Oorlogsmonument in Genemuiden

Ook die stuurt dezelfde avond nog een mail. “Mijn vader was inderdaad Dirk Jan Kolk. Ik ben vernoemd naar mijn oom Jan, die van het oorlogsmonument in Genemuiden. Bel me maar als je meer wilt weten”, schrijft hij. Ik vind de familiegeschiedenis ondertussen steeds fascinerender worden. Een paar dagen geleden start ik uit een soort van verveling met stamboomonderzoek, even later duik ik in het oorlogsverleden van familie en ondertussen heb ik contacten op de Waddeneilanden en de hoofdstad van Nederland.

Een paar dagen later tik ik het nummer van Jan Kolk in op mijn mobiele telefoon. Zijn Amsterdamse tongval verraadt meteen dat hij geen achtergrond heeft in biezen, tapijtfabrieken of kunstgrasvelden.
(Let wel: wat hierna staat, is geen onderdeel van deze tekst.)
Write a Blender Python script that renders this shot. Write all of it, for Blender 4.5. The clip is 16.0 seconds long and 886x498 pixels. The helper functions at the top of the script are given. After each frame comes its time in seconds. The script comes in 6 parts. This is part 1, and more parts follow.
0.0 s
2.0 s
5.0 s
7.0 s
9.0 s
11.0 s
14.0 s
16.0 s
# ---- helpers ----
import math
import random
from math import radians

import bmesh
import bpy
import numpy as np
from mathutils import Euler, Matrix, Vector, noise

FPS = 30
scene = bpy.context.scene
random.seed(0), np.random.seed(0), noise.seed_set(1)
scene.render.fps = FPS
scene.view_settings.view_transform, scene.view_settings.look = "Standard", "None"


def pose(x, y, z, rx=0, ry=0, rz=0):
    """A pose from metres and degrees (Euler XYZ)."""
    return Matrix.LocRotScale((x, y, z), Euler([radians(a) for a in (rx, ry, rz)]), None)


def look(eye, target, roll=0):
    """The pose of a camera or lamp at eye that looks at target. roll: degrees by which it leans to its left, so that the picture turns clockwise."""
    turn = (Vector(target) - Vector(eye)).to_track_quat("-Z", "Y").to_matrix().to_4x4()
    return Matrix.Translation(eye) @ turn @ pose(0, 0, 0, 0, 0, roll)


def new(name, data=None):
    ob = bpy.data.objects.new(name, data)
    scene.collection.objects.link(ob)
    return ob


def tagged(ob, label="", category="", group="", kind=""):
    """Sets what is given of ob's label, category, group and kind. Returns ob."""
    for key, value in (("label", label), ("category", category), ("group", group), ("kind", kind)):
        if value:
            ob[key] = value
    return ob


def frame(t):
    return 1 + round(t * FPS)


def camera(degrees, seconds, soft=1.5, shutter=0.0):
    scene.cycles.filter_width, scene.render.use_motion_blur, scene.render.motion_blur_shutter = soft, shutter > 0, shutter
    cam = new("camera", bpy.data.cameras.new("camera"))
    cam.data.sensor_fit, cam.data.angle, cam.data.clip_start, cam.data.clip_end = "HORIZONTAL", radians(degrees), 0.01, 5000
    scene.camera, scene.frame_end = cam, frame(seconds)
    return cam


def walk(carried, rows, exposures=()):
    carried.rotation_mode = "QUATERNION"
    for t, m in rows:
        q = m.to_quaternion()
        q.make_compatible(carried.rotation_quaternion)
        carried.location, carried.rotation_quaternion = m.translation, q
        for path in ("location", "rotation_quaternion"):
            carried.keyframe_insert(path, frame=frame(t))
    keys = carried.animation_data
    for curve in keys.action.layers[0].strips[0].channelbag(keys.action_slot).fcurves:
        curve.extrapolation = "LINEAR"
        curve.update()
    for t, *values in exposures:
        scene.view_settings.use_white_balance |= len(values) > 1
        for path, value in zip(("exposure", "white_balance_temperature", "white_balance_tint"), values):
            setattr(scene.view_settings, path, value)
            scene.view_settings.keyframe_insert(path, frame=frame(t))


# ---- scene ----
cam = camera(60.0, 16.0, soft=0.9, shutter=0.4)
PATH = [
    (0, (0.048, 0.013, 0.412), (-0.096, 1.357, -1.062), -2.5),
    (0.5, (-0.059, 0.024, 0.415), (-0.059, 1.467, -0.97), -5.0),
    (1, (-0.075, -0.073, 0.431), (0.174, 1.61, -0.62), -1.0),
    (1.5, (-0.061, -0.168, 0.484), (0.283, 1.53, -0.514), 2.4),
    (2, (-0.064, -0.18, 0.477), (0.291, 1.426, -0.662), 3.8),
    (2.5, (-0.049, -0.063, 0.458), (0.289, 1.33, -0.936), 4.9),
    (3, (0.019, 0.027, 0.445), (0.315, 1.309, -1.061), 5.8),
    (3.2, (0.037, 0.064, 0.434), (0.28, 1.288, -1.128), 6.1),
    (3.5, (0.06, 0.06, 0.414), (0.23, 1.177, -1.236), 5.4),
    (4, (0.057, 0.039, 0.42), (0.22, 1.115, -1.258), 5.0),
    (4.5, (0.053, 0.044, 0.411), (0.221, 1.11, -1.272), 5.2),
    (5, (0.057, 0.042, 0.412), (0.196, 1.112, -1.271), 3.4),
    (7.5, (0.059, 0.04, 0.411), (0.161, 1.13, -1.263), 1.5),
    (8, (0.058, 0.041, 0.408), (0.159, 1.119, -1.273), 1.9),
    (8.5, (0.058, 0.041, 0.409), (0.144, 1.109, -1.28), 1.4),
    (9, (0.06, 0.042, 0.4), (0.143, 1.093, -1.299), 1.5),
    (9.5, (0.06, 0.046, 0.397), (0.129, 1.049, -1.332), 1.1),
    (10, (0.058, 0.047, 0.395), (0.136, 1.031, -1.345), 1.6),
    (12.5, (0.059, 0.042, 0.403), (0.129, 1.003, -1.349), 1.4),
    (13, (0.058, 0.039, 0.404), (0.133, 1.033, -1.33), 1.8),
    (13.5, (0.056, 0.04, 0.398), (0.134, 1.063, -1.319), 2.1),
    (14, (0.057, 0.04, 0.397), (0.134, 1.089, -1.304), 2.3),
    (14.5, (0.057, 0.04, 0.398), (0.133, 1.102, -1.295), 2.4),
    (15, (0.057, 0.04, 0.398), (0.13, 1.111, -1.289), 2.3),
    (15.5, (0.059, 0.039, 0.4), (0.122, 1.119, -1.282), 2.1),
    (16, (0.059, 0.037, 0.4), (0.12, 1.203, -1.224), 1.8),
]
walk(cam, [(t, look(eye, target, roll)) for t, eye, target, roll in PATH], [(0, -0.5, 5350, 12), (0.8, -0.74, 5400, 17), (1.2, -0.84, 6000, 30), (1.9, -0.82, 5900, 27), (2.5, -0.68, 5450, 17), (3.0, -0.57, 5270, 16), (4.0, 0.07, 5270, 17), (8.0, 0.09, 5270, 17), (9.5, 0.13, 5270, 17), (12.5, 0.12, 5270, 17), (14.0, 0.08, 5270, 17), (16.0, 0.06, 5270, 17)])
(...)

In één generatie kan de band met Genemuiden doorbroken zijn. “Mijn vader kwam nog wel eens in Genemuiden en Zwartsluis en bij zijn broers en zussen in de regio Alkmaar. Maar ik ben een nakomertje. Toen ik vijftien jaar was, waren al mijn ooms en tantes al overleden. Dan verwatert het contact met de familie.”

Ontmoet in Kamp Vught

Jan kent weinig details van het oorlogsverleden van zijn familie. “Daar sprak mijn vader nooit over. Volgens mij is hij opgepakt omdat hij illegale pamfletten verspreidde. Het was een hele rustige, zachtaardige man die een beetje over zich heen liet lopen. Tot op een bepaald punt. Als hem echt iets niet aanstond, kon hij door roeien en ruiten gaan. Dat had hij overgehouden aan de oorlog, denk ik. Hij is ook onder behandeling geweest van dokter Bastiaans, die oorlogssyndromen behandelde. Mijn vader heeft geen makkelijk leven gehad. Thuis was het armoede troef, zijn eerste vrouw overleed voor de oorlog en daarna is hij nog twee keer weduwnaar geworden.”
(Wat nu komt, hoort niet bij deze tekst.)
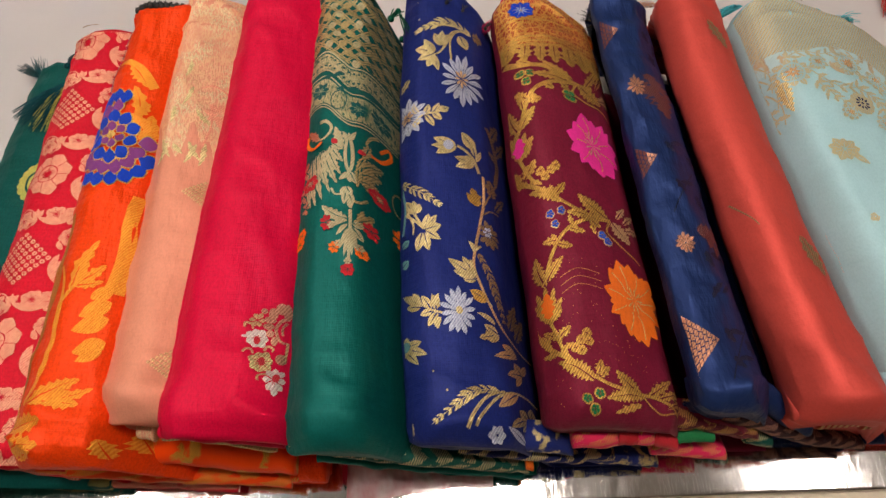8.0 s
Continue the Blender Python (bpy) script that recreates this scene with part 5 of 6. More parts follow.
leaf(M, GOLD, 0.3962, 0.0940, 40, 0.0109, 0.0066, 0, 4)
leaf(M, GOLD, 0.3972, 0.0895, 106, 0.0136, 0.0042, 0, 3)
leaf(M, GOLD, 0.3982, 0.0859, 21, 0.0076, 0.0042, 0, 3)
bloom(M, GOLD, 0.4064, 0.0852, 0.0036, 5, 1.01, 0.95, 0, name="berry")
bloom(M, GOLD, 0.4103, 0.0908, 0.0036, 5, 1.01, 0.95, 0, name="berry")
bloom(M, GOLD, 0.4150, 0.0956, 0.0037, 5, 1.05, 0.95, 0, name="berry")
bloom(M, GOLD, 0.4157, 0.0898, 0.0037, 5, 1.01, 0.95, 0, name="berry")
bloom(M, GOLD, 0.4100, 0.0833, 0.0036, 5, 1.03, 0.95, 0, name="berry")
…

De tweede vrouw van Dirk Jan was de moeder van Jan. “Ze hebben elkaar in Kamp Vught ontmoet. Mijn moeder is daar vrijgelaten en mijn vader ontsnapte later met een andere gevangene. Na de oorlog zochten ze elkaar op en zijn ze samen verder gegaan. Toen mijn moeder in 1973 overleed, heeft mijn vader nog een nieuwe vrouw gevonden waarmee hij in Alkmaar is gaan wonen. Uiteindelijk overleed ook zijn derde vrouw en zelf stierf hij in 1984.”

Trouw aan de CPN

Jan vertelt dat zijn vader ook na de Tweede Wereldoorlog de Communistische Partij Nederland trouw bleef. “Daarvan heb ik best last gehad. Je werd als communist met de nek aangekeken en op alle mogelijke manieren tegengewerkt. Op een baan bij de overheid maakte je bijvoorbeeld geen kans. Ik ben op de lagere school zelfs blijven zitten omdat mijn vader communist was. Zo ver ging dat”, herinnert Jan zich.
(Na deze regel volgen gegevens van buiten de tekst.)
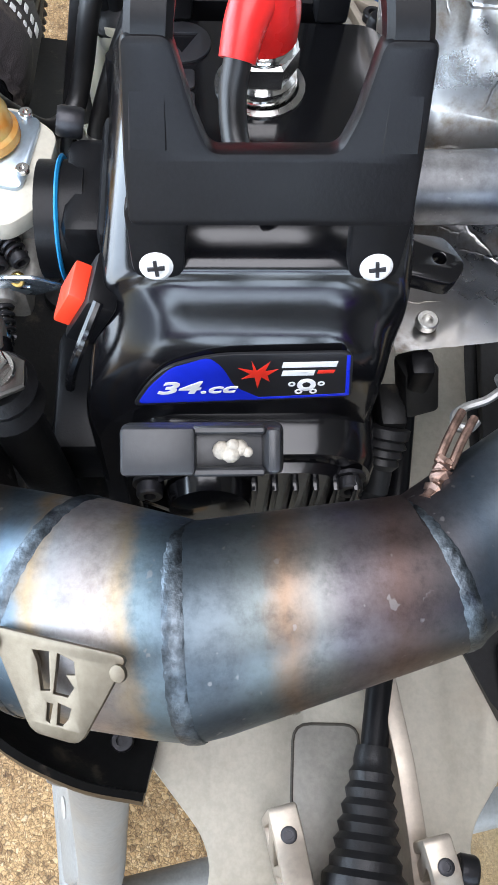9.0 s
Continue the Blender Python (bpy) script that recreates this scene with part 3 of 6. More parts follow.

Dat beeld past bij de geschiedenis van het communisme in Nederland. Vanwege de belangrijke rol in het verzet was de CPN na de oorlog populair onder de kiezers. Bij de eerste landelijke verkiezingen na 1945 behaalde de  partij maar liefst 10 procent van de zetels. Die populariteit daalde snel door de banden die de CPN met Rusland bleef houden en door de opstelling van de partij in het conflict in Nederlands Indië. Uiteindelijk bleef slechts een beperkt handjevol kiezers de CPN trouw. De partij ging later op in GroenLinks.

Ik mail Jan Kolk in Amsterdam een dag later nog wat knipsels die ik over zijn vader en zijn familie vond. “Heel erg bedankt. Van al die knipsels wist ik het bestaan niet. Heb alles afgedrukt en ga er een collage van maken. Ben er erg blij mee”, antwoordt hij even later. Wat online onderzoek en een paar telefoontjes hebben een familiegeschiedenis in kaart gebracht waarover ik een week geleden nog geen letter had gehoord.

Bij de komende Dodenherdenking in het Springerpark dwalen mijn gedachten ongetwijfeld af naar Jan en Dirk Jan Kolk. Ik zal wat langer dan twee minuten stil zijn.